● What is being asked
Quote exactly, and only, the lines of the material below from the line with "scene.render.fps = FPS" through the line with "return Matrix.LocRotScale((x, y, z), Euler([radians(a)".

▼

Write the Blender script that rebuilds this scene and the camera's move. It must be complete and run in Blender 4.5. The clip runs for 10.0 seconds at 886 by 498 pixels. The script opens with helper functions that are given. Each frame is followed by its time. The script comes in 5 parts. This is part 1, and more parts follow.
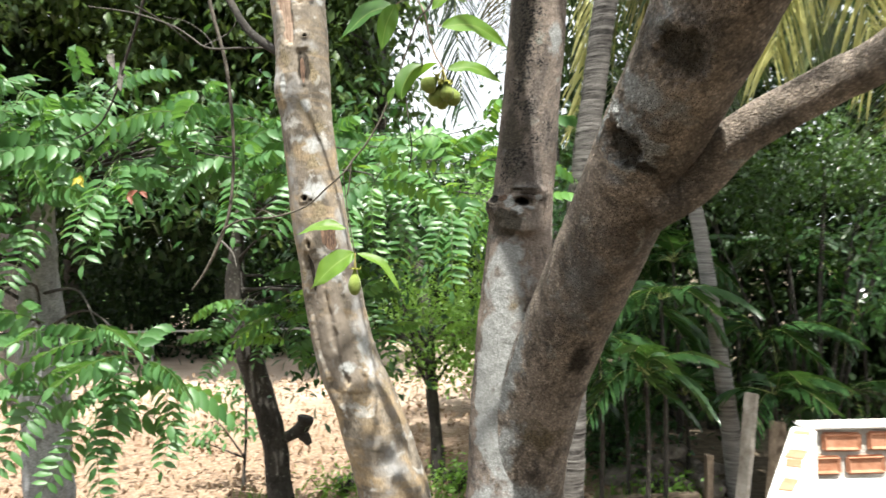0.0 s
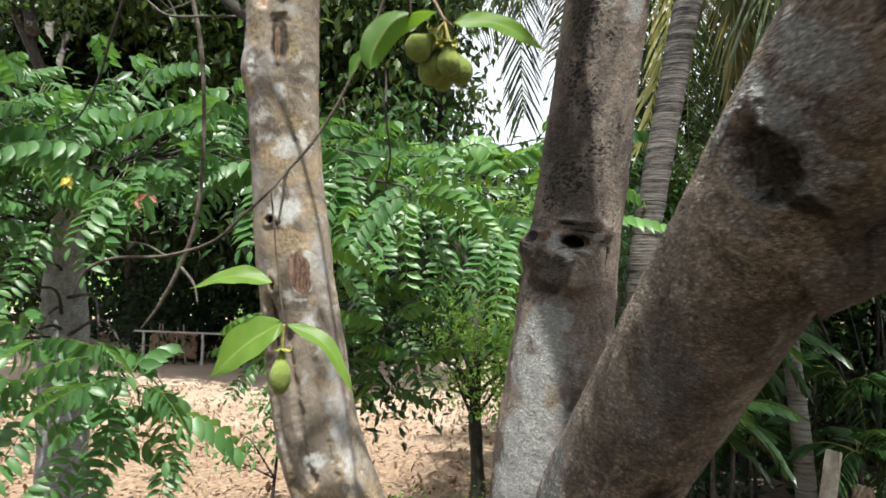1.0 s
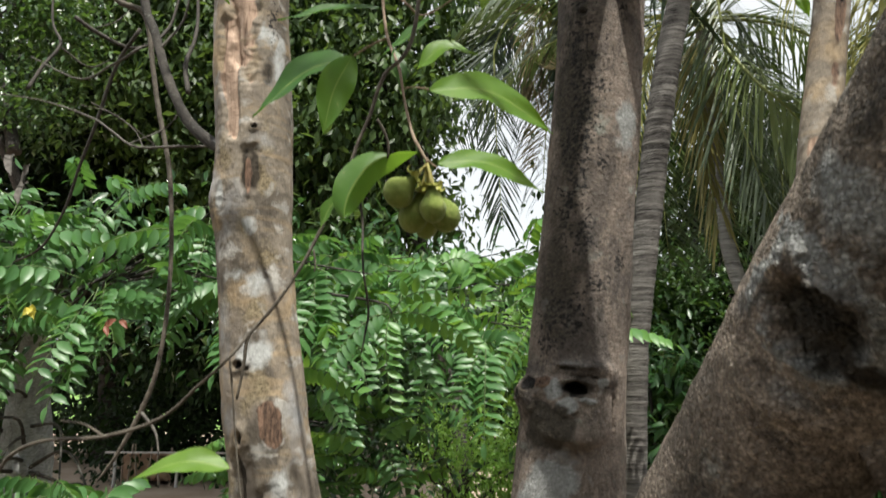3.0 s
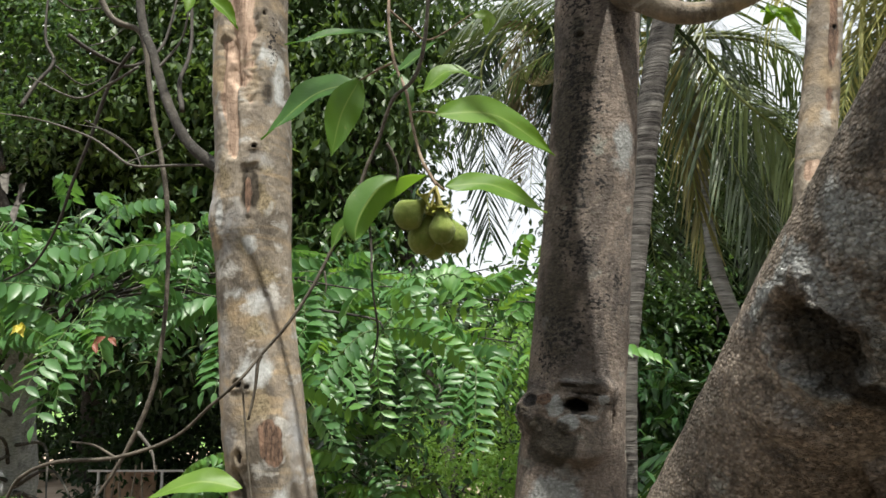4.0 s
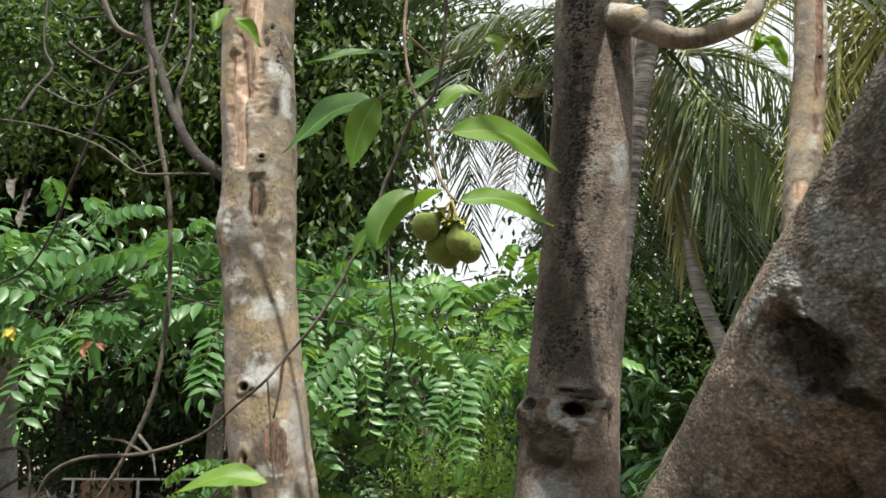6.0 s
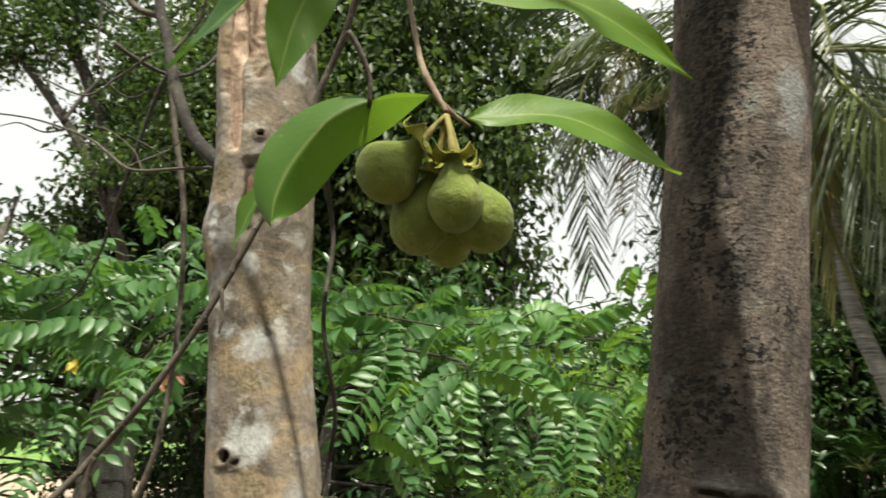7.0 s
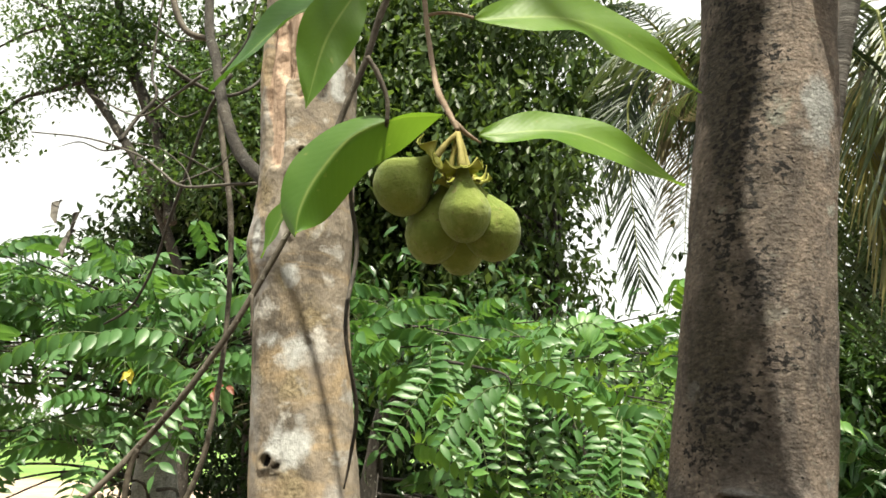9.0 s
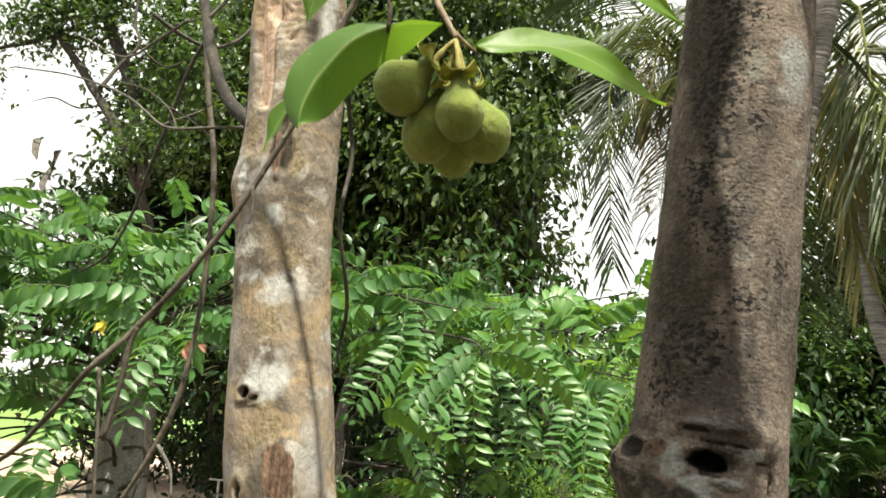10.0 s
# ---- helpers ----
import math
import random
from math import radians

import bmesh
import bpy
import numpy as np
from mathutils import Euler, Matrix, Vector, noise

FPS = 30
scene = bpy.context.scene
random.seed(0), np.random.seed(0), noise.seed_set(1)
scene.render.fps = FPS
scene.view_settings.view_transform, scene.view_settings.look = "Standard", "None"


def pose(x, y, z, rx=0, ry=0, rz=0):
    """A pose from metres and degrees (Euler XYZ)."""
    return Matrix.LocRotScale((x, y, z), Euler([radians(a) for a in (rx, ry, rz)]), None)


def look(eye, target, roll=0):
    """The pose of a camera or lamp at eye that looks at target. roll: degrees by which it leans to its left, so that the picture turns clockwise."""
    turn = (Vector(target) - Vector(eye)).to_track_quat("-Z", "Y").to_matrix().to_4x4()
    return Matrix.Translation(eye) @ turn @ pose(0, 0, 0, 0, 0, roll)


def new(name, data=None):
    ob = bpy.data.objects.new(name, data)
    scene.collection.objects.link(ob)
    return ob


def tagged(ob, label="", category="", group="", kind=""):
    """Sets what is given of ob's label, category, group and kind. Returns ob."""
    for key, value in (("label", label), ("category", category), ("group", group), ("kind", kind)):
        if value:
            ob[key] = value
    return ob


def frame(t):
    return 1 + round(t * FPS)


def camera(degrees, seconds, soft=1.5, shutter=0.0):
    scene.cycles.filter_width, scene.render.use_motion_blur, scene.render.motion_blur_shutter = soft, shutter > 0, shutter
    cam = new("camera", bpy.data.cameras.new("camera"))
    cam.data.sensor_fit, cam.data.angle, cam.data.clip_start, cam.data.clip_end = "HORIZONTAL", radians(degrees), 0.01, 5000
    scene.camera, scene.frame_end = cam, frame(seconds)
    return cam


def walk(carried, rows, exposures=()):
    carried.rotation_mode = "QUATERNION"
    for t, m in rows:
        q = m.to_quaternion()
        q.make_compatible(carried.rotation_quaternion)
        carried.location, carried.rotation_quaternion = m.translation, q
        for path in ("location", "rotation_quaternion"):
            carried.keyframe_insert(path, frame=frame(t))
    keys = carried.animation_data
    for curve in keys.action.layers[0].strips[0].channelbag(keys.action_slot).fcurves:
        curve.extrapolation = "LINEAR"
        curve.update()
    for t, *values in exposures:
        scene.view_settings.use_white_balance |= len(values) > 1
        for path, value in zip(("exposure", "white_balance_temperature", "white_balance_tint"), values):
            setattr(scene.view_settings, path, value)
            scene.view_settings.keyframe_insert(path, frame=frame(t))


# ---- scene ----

▲

● Task output
scene.render.fps = FPS
scene.view_settings.view_transform, scene.view_settings.look = "Standard", "None"


def pose(x, y, z, rx=0, ry=0, rz=0):
    """A pose from metres and degrees (Euler XYZ)."""
    return Matrix.LocRotScale((x, y, z), Euler([radians(a) for a in (rx, ry, rz)]), None)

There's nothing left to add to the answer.